Thomas Hardy, Satires of Circumstance, Lyrics and Reveries, with Miscellaneous Pieces (1914).

I would suggest that the fact that this conversation is between two starlings -- rather than between two humans standing on the sidewalk -- actually heightens the poem's impact, brings home more deeply the universal human plight that is the subject of the poem.  But I may certainly be wrong.

Charles Napier Hemy, "Evening Gray" (1868)

Wednesday, February 4, 2015

Companions

As I walked through the backyard a few days ago, it was full of twitterings and snatches of song.  Sparrows, chickadees, robins, starlings?  I'm no expert on these ornithological matters.  Besides, as is their wont, they were shy, and thus hidden.

In my younger years, I was on the lookout for bedizened birds: cardinals, orioles, tanagers, and the like.  But now I am fond of these workaday companions, who are with us always.  Think of the generations of them that have accompanied us through our lives!  There is little in life that is constant, or that can be relied upon, but this humble, comforting chorus has never ceased.

                    Winter Garden

The dunnock in the hedge -- is he fearful
or fastidious?  His eyes are fixed on the bird table
where five free-for-all sparrows
peck in a shower bath of crumbs.

A mouse zigzags
among the frozen raspberry canes,
going nowhere elaborately.

Three apple trees look as if they'd get on rehearsing
as Macbeth's witches
if they had the energy.

And, only seven hours old,
the day begins to die.

-- The sparrows have gone, telling everybody, and the dunnock
is giving us all
a lesson in table manners.

Norman MacCaig, in Ewen McCaig (editor), The Poems of Norman MacCaig (Polygon 2009).

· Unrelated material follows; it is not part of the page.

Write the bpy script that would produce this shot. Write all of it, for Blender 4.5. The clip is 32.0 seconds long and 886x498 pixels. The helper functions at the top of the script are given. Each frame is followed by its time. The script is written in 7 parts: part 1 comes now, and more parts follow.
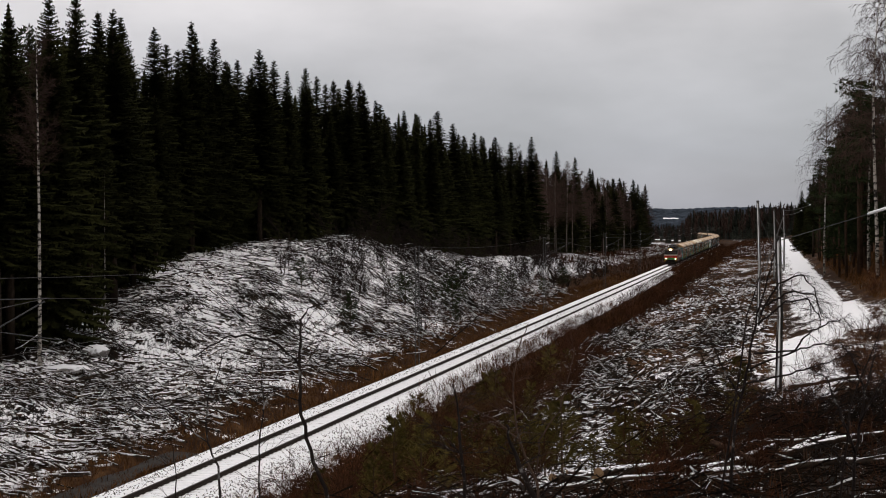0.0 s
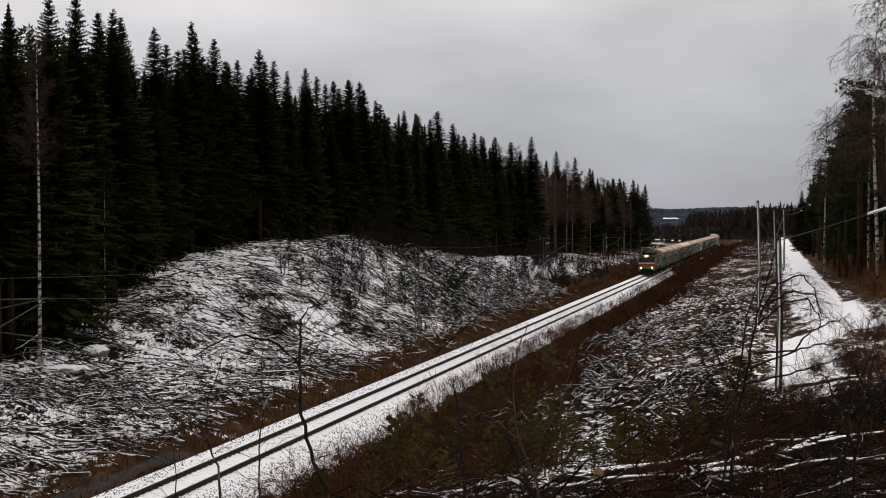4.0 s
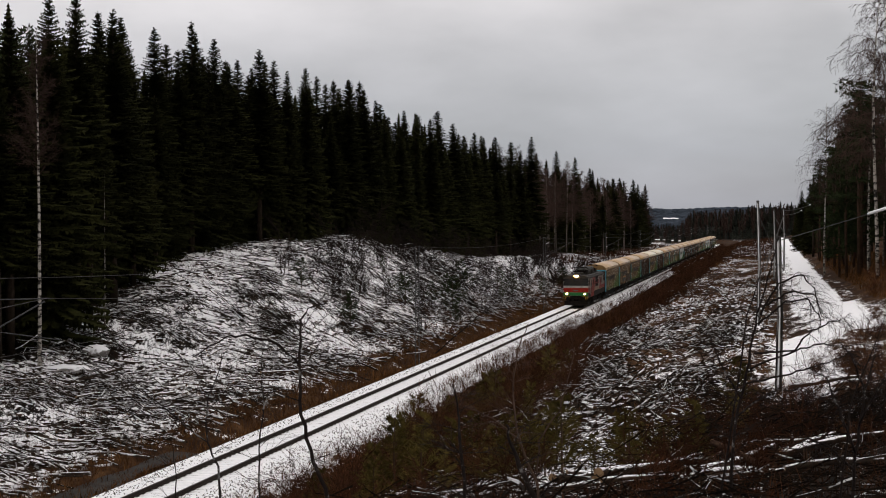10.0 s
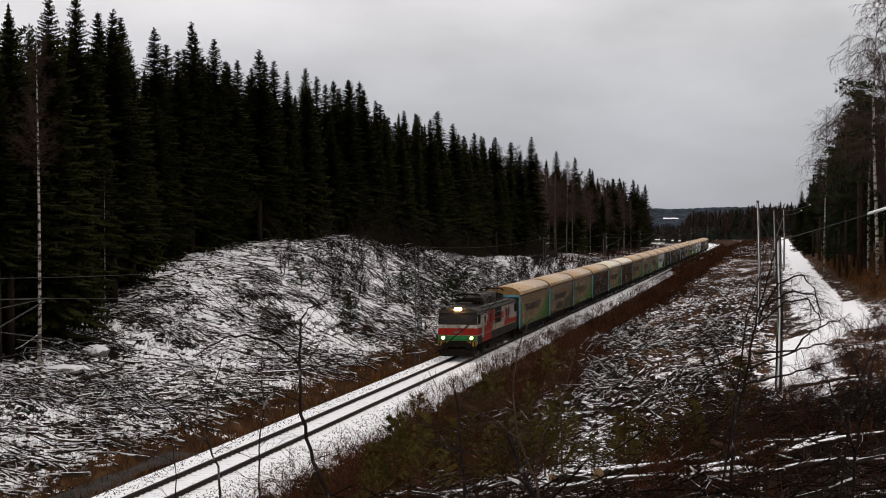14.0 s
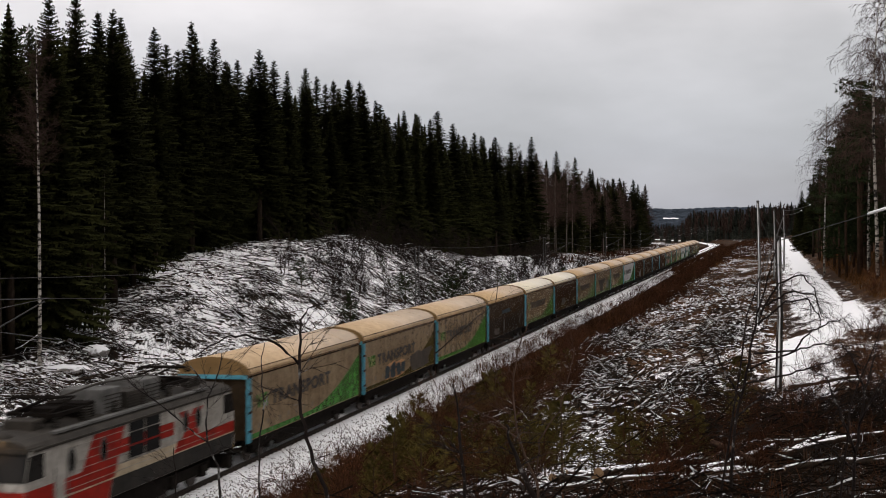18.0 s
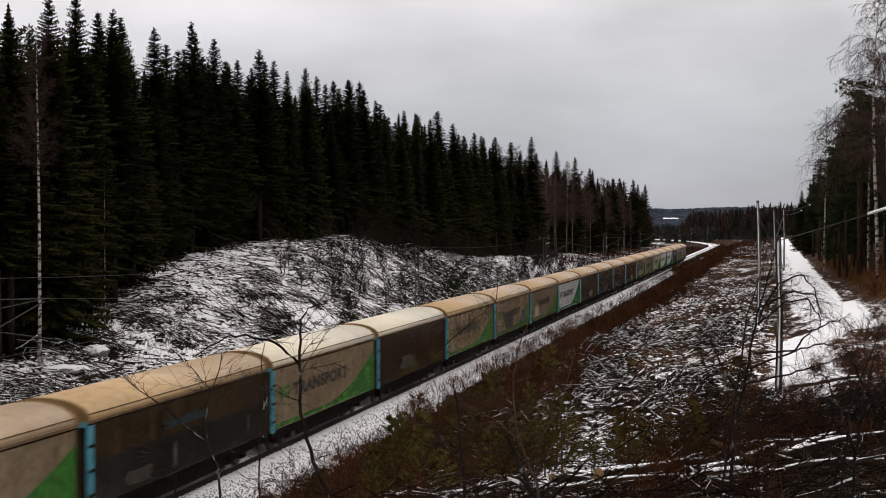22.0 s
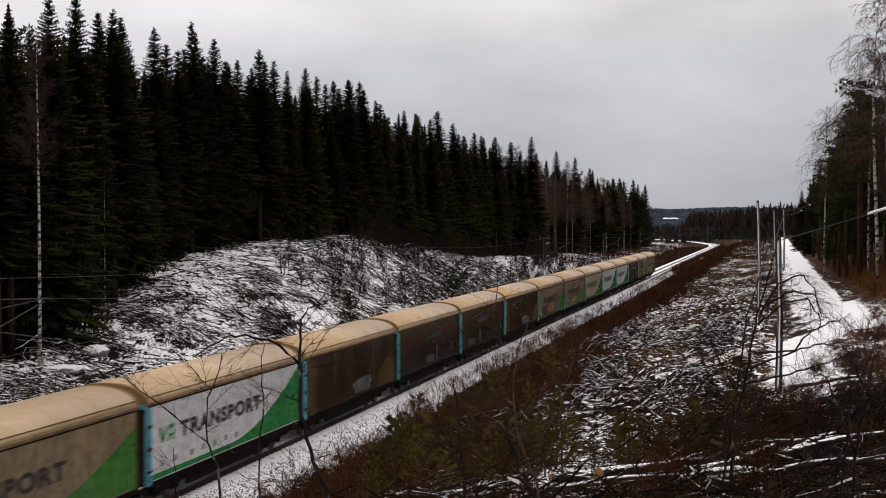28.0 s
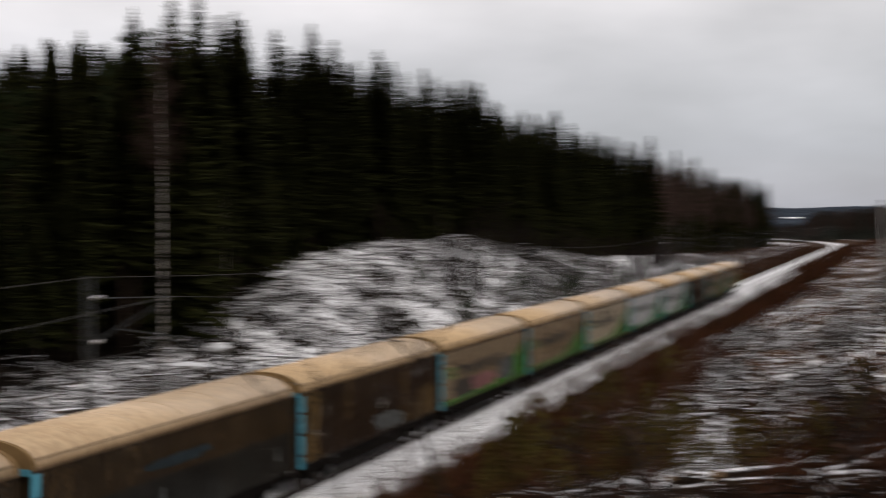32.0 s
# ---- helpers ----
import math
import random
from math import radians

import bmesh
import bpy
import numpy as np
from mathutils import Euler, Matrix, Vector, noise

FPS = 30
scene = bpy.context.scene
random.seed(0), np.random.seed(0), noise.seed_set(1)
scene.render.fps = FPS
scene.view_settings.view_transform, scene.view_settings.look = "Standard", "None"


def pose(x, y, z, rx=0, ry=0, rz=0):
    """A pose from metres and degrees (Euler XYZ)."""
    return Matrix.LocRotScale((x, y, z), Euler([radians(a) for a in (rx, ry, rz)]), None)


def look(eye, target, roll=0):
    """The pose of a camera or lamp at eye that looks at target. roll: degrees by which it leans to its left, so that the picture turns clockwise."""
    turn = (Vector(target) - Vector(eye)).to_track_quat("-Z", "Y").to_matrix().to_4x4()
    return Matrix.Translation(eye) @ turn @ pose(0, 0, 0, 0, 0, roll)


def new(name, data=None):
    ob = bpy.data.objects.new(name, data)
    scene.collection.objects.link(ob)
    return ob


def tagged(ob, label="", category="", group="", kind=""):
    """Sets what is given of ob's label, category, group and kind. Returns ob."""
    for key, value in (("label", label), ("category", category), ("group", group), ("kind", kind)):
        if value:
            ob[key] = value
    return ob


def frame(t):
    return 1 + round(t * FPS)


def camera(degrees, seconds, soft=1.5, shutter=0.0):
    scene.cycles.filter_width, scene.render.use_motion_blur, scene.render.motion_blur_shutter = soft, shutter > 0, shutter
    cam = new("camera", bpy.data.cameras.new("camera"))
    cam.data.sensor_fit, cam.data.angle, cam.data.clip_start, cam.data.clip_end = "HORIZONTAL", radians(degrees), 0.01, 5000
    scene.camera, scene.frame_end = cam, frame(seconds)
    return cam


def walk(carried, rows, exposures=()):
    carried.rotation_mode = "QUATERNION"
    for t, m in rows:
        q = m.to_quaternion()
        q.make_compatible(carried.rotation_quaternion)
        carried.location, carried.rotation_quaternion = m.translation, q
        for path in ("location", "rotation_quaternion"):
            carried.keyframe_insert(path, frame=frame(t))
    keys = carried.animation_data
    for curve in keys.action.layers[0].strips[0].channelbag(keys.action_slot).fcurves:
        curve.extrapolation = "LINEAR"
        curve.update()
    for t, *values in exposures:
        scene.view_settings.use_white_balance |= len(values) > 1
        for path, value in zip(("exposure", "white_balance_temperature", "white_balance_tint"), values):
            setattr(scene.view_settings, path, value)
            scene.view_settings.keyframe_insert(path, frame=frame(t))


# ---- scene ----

# ---------------------------------------------------------------- plan
# Rail top is z = 0. The straight runs at HEAD degrees from the camera's line, OFF metres to its left.
EYE_Z = 10.35
HEAD = radians(11.93)
OFF = 23.0
CURVE_S, CURVE_R, CURVE_L = 650.0, 900.0, 400.0
SPEED = 18.0

cam = camera(31.8, 32.0, 1.0, 0.7)
walk(cam, [(0.0, pose(0, 0, EYE_Z, 88.98, 0, 0)), (31.6, pose(0, 0, EYE_Z, 88.98, 0, 0)),
           (31.7, pose(0, 0, EYE_Z, 88.98, 0, 0.145)), (31.8, pose(0, 0, EYE_Z, 88.98, 0, 1.205)),
           (31.9, pose(0, 0, EYE_Z, 88.97, 0, 2.3)), (32.0, pose(0, 0, EYE_Z, 88.96, 0, 4.33))],
     exposures=[(0.0, -0.14), (13.0, -0.13), (14.0, -0.04), (17.0, 0.05), (32.0, 0.05)])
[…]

John Nash, "Winter Scene, Buckinghamshire" (1920)

As a rule, Japanese waka and haiku poets do not traffic in "symbols," "metaphors," or "allegories."  They simply report what is going on in the World around us.  All this thinking that we do is highly overrated.

If they didn't sing
we'd just take them
for deeper-hued leaves --
the flocks of greenfinches
feeding on willow buds.

Saigyo (translated by Burton Watson), in Burton Watson, Saigyo: Poems of a Mountain Home (Columbia University Press 1991).

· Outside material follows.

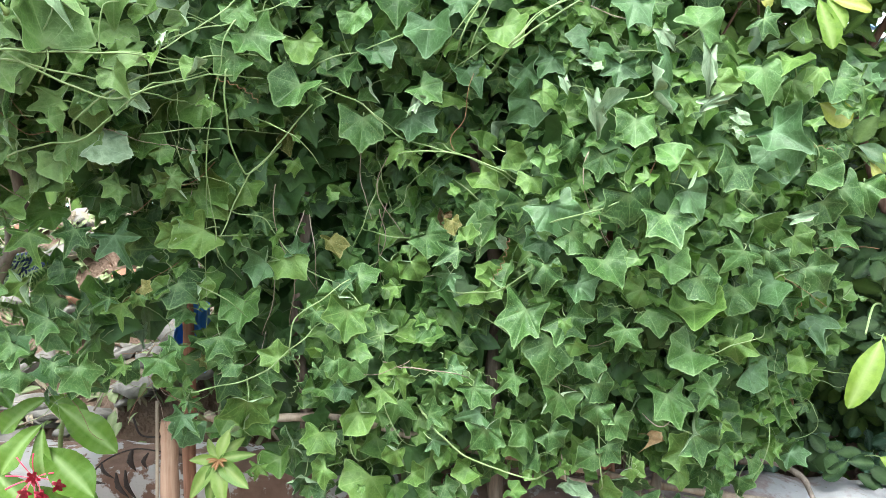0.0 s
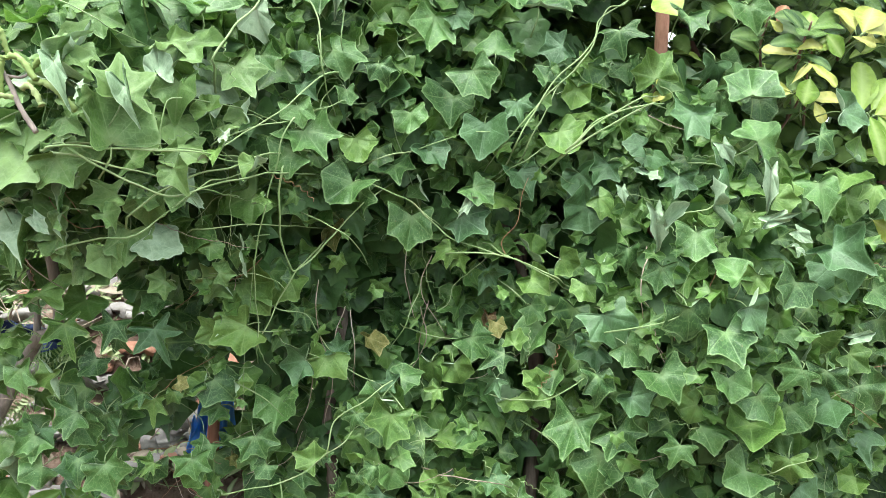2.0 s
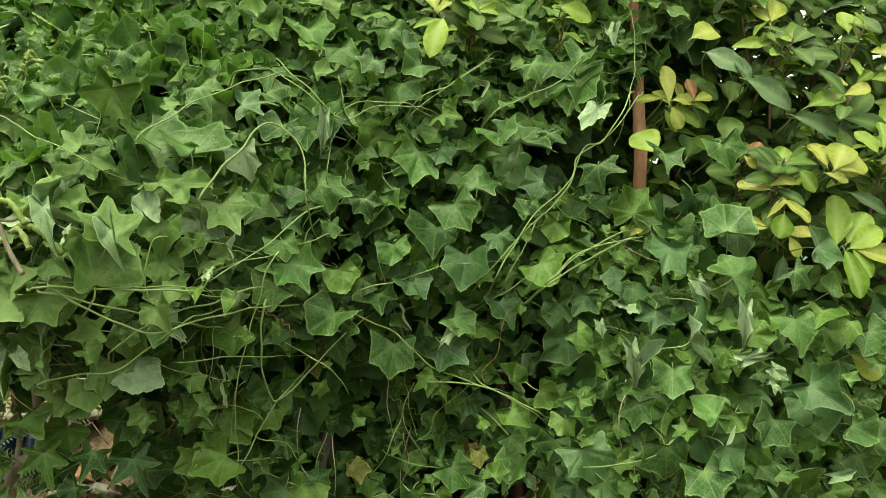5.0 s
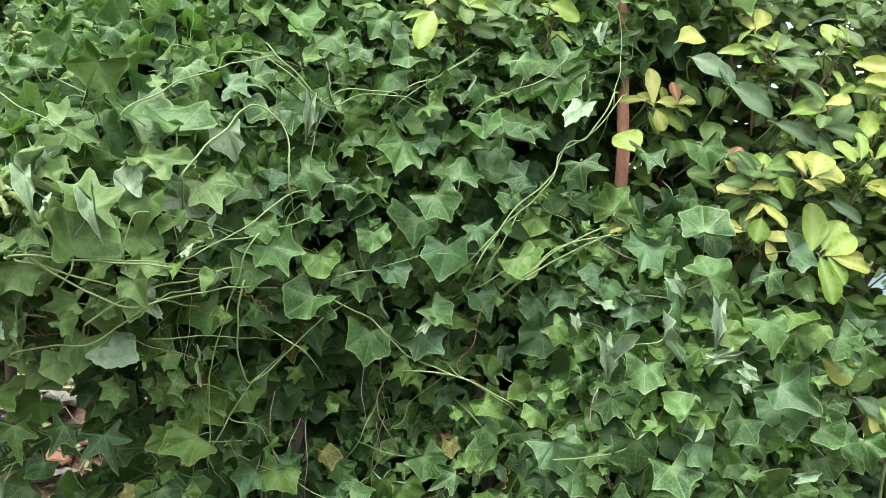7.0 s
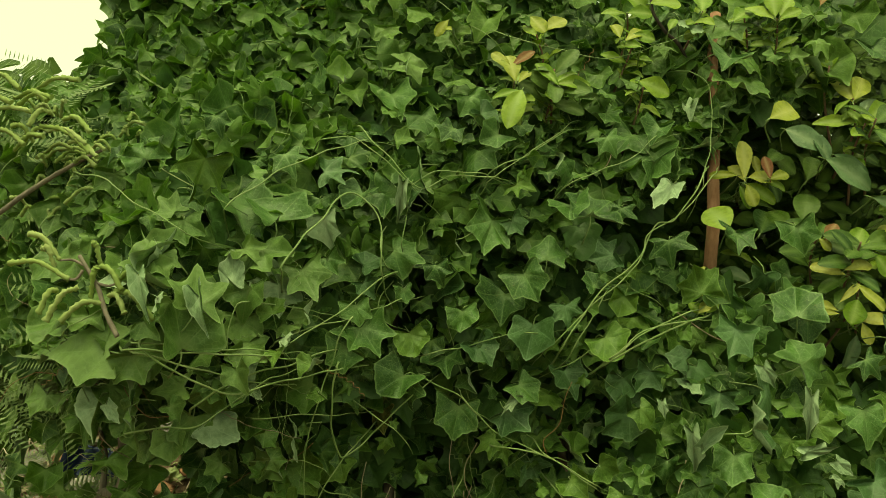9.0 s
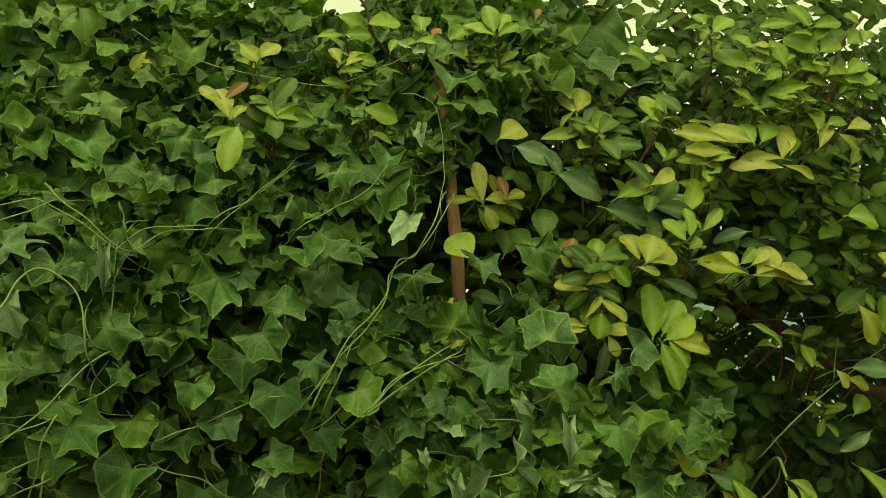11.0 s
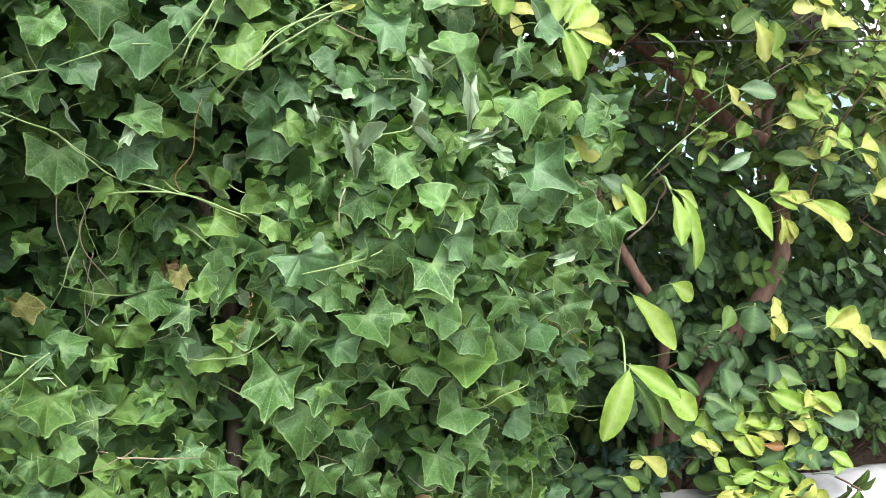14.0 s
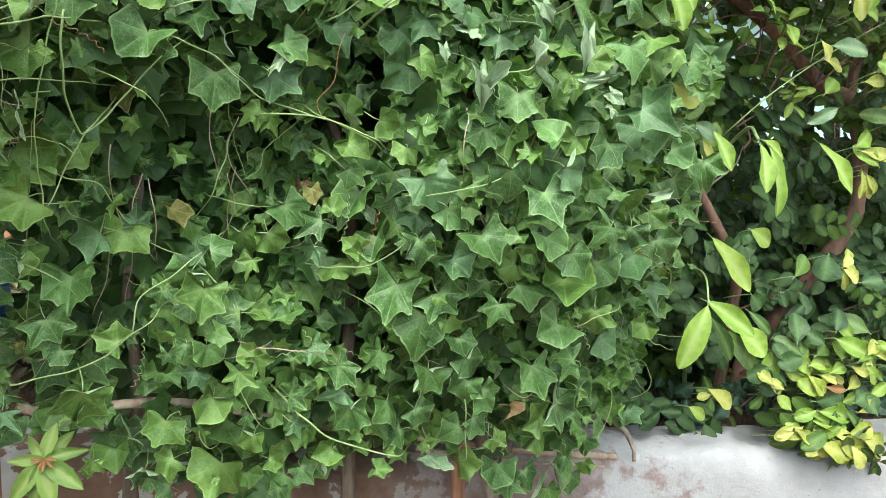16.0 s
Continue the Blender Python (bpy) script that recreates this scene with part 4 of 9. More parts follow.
# full-grown green leaves: x, z, before or behind the face, size, turn, how broad it looks
for row in (
    (-0.526, 1.523, 0.00, 0.053, 25, 1.00),
    (-0.516, 1.579, 0.00, 0.057, 19, 1.00),
    (-0.507, 0.948, 0.00, 0.049, 2, 0.50),
    (-0.490, 1.299, 0.00, 0.073, -1, 0.60),
    (-0.459, 1.237, 0.00, 0.047, -51, 1.00),
    (-0.459, 1.313, 0.06, 0.080, 45, 1.00),
    (-0.439, 0.964, -0.02, 0.056, 13, 1.00),
    (-0.433, 0.961, 0.00, 0.051, 135, 1.00),
    (-0.433, 2.114, 0.00, 0.061, -32, 1.00),
    (-0.423, 0.983, 0.00, 0.043, -22, 1.00),
    (-0.420, 1.713, 0.00, 0.069, 35, 1.00),
    (-0.417, 1.044, 0.03, 0.058, -65, 1.00),
    (-0.417, 1.493, 0.00, 0.070, -7, 1.00),
    (-0.409, 1.612, 0.00, 0.088, -159, 0.90),
    (-0.408, 1.084, 0.00, 0.067, 53, 1.00),
    (-0.403, 1.242, 0.02, 0.077, -83, 0.90),
):
    picked_leaf(*row, VINE_LEAVES)
# full-grown green leaves: x, z, before or behind the face, size, turn, how broad it looks
for row in (
    (-0.384, 1.471, 0.00, 0.045, -157, 1.00),
    (-0.378, 2.073, 0.00, 0.040, 33, 1.00),
    (-0.370, 1.230, 0.05, 0.085, 45, 1.00),
    (-0.351, 0.979, 0.00, 0.065, -135, 1.00),
    (-0.349, 0.996, 0.00, 0.065, 28, 1.00),
    (-0.339, 2.134, 0.00, 0.085, 12, 1.00),
    (-0.336, 0.953, 0.00, 0.043, -28, 1.00),
    (-0.335, 2.016, 0.00, 0.053, 14, 1.00),
    (-0.328, 1.555, 0.00, 0.050, 40, 1.00),
    (-0.304, 1.667, 0.00, 0.056, -30, 1.00),
    (-0.295, 1.867, 0.00, 0.088, 20, 1.00),
    (-0.294, 1.425, 0.00, 0.060, -52, 1.00),
    (-0.283, 2.130, 0.00, 0.053, 45, 1.00),
    (-0.282, 1.489, 0.00, 0.048, 16, 1.00),
    (-0.278, 2.059, 0.00, 0.069, 13, 1.00),
    (-0.275, 0.945, 0.00, 0.042, 52, 1.00),
):
    picked_leaf(*row, VINE_LEAVES)
# full-grown green leaves: x, z, before or behind the face, size, turn, how broad it looks
for row in (
    (-0.269, 1.454, 0.00, 0.088, 39, 1.00),
    (-0.267, 1.681, 0.00, 0.075, -4, 1.00),
    (-0.252, 1.679, 0.00, 0.076, -17, 1.00),
    (-0.246, 0.974, 0.00, 0.030, 126, 1.00),
    (-0.236, 1.587, 0.00, 0.075, 80, 1.00),
    (-0.234, 1.826, 0.00, 0.058, 26, 1.00),
    (-0.225, 1.721, 0.00, 0.078, 35, 0.60),
    (-0.222, 1.526, 0.00, 0.041, 27, 1.00),
    (-0.217, 1.390, 0.00, 0.072, -39, 1.00),
    (-0.202, 1.377, 0.00, 0.065, -1, 0.60),
    (-0.199, 2.157, 0.00, 0.050, -42, 1.00),
    (-0.198, 1.040, 0.00, 0.050, -18, 1.00),
    (-0.191, 0.953, 0.00, 0.031, -25, 1.00),
    (-0.184, 1.913, 0.00, 0.050, 14, 1.00),
    (-0.182, 1.808, 0.00, 0.050, -23, 1.00),
    (-0.176, 1.568, 0.00, 0.046, 17, 1.00),
):
    picked_leaf(*row, VINE_LEAVES)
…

Now, I acknowledge that it certainly took some thinking on Saigyo's part to compose this poem.  But the thinking went into figuring out how to present this beautiful piece of the World to us with the least amount of interference and elaboration.  Lest we destroy Saigyo's lovely report on experience, we must resist mightily such thoughts as:  "The flocks of greenfinches symbolize . . ."  Or, worse:  "The meaning of this waka is . . ."  No.  We must stop all that.  Saigyo has given us the World.  That is enough.

John Nash, "Winter Scene"

When it comes to birds, I suppose that anthropomorphism is always a danger (the Pathetic Fallacy, sentimentality, et cetera).  But is this really a danger?  If we don't see ourselves out there in the World, then where do we see ourselves?  In the mirror?  In the phantasies, phantasms, and frauds of popular culture?

     Family of Long-tailed Tits

Their twittering isn't avant-garde
or confessional or aleatory.
It doesn't quote other birds
or utter manifestos telling them
how to sing.

It's congruent with their way of flying,
for that, too,
is a sweetest, softest twittering
to the eye.

The clumsy, clever human
bumbles about in the space
between his actions and his words.
No congruence there.

He listens with envy
while their song flirts
from one twig of silence
to another one.

Norman MacCaig, in Ewen McCaig (editor), The Poems of Norman MacCaig (Polygon 2009).